Even keeping track of the reviews also proved to be a more hands-on process than it is now.
"In 2002, reviews were not posted on the internet," she says. "The morning after opening night, I would rush out to the nearest corner store, and leaf through (the newspapers) to see if my show got ink.
"If it did, I would buy up 10 copies, cut out my reviews — if they were positive — to send a bunch back to family and friends to share my joy."
For fringe performers like New Zealander Penny Ashton, the fest remains primarily a people experience. Ashton, premiering her Dickensian romp Olive Copperbottom — her seventh Winnipeg show — at the West End Cultural Centre (Venue 24), debuted at the Edinburgh fringe in 2004 and made her Canadian debut three years after that.
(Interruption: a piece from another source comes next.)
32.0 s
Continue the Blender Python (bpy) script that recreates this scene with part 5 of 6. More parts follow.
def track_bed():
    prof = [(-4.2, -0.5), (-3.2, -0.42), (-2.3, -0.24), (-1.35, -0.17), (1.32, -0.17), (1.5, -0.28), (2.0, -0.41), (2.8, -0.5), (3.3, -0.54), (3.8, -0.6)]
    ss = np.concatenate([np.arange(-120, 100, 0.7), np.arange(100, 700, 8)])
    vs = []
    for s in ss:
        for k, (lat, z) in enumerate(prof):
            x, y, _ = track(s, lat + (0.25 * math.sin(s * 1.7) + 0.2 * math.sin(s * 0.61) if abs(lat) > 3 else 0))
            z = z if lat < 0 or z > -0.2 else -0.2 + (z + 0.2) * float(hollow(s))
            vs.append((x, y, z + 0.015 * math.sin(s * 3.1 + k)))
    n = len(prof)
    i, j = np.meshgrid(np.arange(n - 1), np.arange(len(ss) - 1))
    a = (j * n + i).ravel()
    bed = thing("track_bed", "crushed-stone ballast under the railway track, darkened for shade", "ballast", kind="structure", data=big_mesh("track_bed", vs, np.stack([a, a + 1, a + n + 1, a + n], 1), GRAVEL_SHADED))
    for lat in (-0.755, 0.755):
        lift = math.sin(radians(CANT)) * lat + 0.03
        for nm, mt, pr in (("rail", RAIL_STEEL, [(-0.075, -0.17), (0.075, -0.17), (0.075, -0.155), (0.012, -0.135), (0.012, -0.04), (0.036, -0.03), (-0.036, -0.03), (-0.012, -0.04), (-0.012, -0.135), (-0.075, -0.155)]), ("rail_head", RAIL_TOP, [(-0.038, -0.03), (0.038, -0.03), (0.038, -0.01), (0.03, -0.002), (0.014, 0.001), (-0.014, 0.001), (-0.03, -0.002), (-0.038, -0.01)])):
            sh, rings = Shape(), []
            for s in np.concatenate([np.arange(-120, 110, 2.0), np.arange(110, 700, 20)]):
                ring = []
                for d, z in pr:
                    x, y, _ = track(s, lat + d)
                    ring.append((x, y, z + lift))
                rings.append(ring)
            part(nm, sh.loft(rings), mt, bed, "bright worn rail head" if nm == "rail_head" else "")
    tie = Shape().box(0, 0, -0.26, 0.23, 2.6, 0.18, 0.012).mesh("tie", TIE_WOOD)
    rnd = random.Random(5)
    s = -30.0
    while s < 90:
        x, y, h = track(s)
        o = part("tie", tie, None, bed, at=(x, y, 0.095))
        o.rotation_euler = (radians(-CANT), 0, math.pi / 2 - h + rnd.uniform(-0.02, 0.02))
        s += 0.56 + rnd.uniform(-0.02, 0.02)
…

She was especially endeared to "the delightful people of Winnipeg," after her husband Matthew Harvey performed his show Dangerman to local acclaim. "It’s the only place where my husband felt like a rock star as people would shout ‘Dangerman!’ at him on the street," she says. "Their enthusiasm for all things fringe is unabated and hugely appreciated."
The sentiment especially applies to the family that has billeted Ashton from the get-go: the Valencias. "I met Oliver in Market Square in 2007," she recalls. "My original billet was near the airport, so I asked every single person I met if I could stay with them. Oliver checked with his then girlfriend, Ragan who said yes.
"Ten years later, they are married with two kids and I even helped them move house in 2016, just across the road.
"We are very good friends now, thanks to Market Square," Ashton says. "Also, they have Apple TV and Netflix."